StandardScaler 特征标准化
标准化数据特征,保证每个维度的特征数据方差为1,均值为0。使得预测结果1不会被某些维度过大的特征而主导
from sklearn.preprocessing import StandardScaler
ss = StandardScaler()
X_train = ss.fit_transform(X_train)
X_test = ss.transform(X_test)
Reference: 《Python机器学习及实践》 https://book.douban.com/subject/26886337
实践
StandardScaler 在鸢尾花(Iris)数据上的表现并不好。未使用 StandardScaler 处理特征时,可以获得:
accuracy 0.947368
avg precision 0.96
avg recall 0.95
f1-score 0.95
代码如下:
# -*- encoding=utf8 -*-
from sklearn.datasets import load_iris
from sklearn.model_selection import train_test_split
from sklearn.neighbors import KNeighborsClassifier
from sklearn.metrics import classification_report
if __name__ == '__main__':
iris = load_iris()
X_train, X_test, y_train, y_test = train_test_split(iris.data, iris.target, test_size=0.25, random_state=33)

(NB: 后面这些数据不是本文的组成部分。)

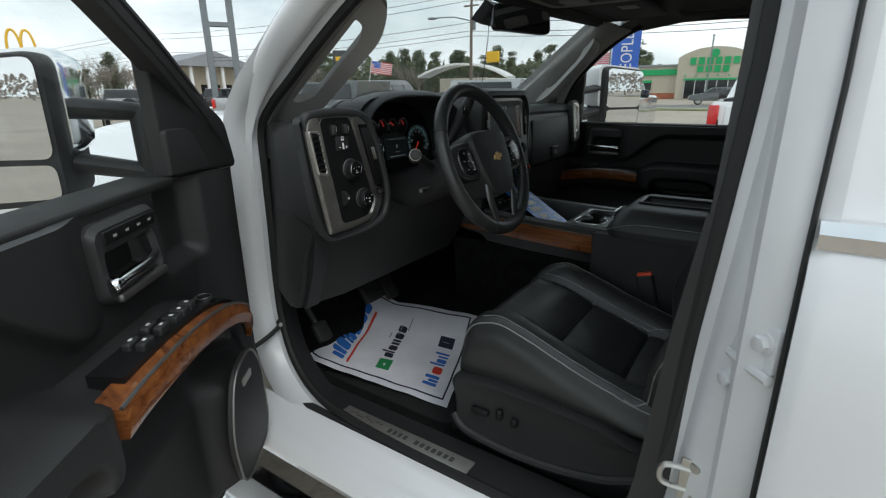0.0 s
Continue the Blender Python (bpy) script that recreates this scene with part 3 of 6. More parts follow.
part("wiring_boot", tube(smooth_path([(-0.835, 0.60, 1.215), (-0.862, 0.585, 1.195), (-0.872, 0.585, 1.14), (-0.870, 0.59, 1.08), (-0.895, 0.60, 1.04)], 6), [0.013 + 0.0025 * (i % 2) for i in range(25)], 10), "rubber", cab)

# running board
step = thing("running_board", (-1.1, 0, 0.45), "chrome running board with black rubber step pads under the sill", "running board")
part("board_tube", loft([[(x, y, z) for x, z in ((-0.89, 0.50), (-0.91, 0.525), (-1.12, 0.525), (-1.155, 0.505), (-1.165, 0.47), (-1.13, 0.44), (-0.92, 0.44))] for y in (0.8, 0.3, -0.3, -1.8)]), "chrome", step)
for y0 in (-0.06, -1.25):
    pad = part("step_pad", rbox((-1.015, y0, 0.529), (0.225, 0.62, 0.012), 0.005), "rubber", step, "ribbed black rubber pad")
    for i in range(12):
        part("pad_rib", rbox((-1.025, y0 - 0.235 + i * 0.0427, 0.537), (0.175, 0.020, 0.007), 0.003, 1), "rubber", pad)

# driver-side rear door, closed
rdoor = thing("rear_door", (-0.99, -1.1, 0.72), "closed white rear door with chrome window moulding", "truck door")
skin = [(-0.93, 1.448), (-0.975, 1.44), (-1.0, 1.40), (-1.012, 1.25), (-1.018, 1.05), (-1.008, 0.88), (-0.995, 0.78), (-0.985, 0.735), (-0.93, 0.735)]
part("door_skin", loft([[(x + (0.012 if y > -0.67 else 0), y, z) for x, z in skin] for y in (-0.655, -0.672, -0.9, -1.3, -1.68)]), "white", rdoor)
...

knc = KNeighborsClassifier()
knc.fit(X_train, y_train)
y_pred = knc.predict(X_test)
print("accuracy is %f" % (knc.score(X_test, y_test)))
print(classification_report(y_test, y_pred, target_names=iris.target_names))
使用了 StandardScaler 以后,这四个指标反而下降了,分别如下所示:
accuracy 0.894737
avg precision 0.92
avg recall 0.89
f1-score 0.90
而使用了 StandardScaler 的代码如下:
# -*- encoding=utf8 -*-
from sklearn.datasets import load_iris
from sklearn.model_selection import train_test_split
from sklearn.neighbors import KNeighborsClassifier
from sklearn.metrics import classification_report
from sklearn.preprocessing import StandardScaler
if __name__ == '__main__':
iris = load_iris()
X_train, X_test, y_train, y_test = train_test_split(iris.data, iris.target, test_size=0.25, random_state=33)
# 标准化数据特征,保证每个维度的特征数据方差为1,均值为0.
# 使得预测结果1不会被某些维度过大的特征而主导
ss = StandardScaler()
X_train = ss.fit_transform(X_train)
X_test = ss.transform(X_test)
knc = KNeighborsClassifier()
knc.fit(X_train, y_train)
y_pred = knc.predict(X_test)
print("accuracy is %f" % (knc.score(X_test, y_test)))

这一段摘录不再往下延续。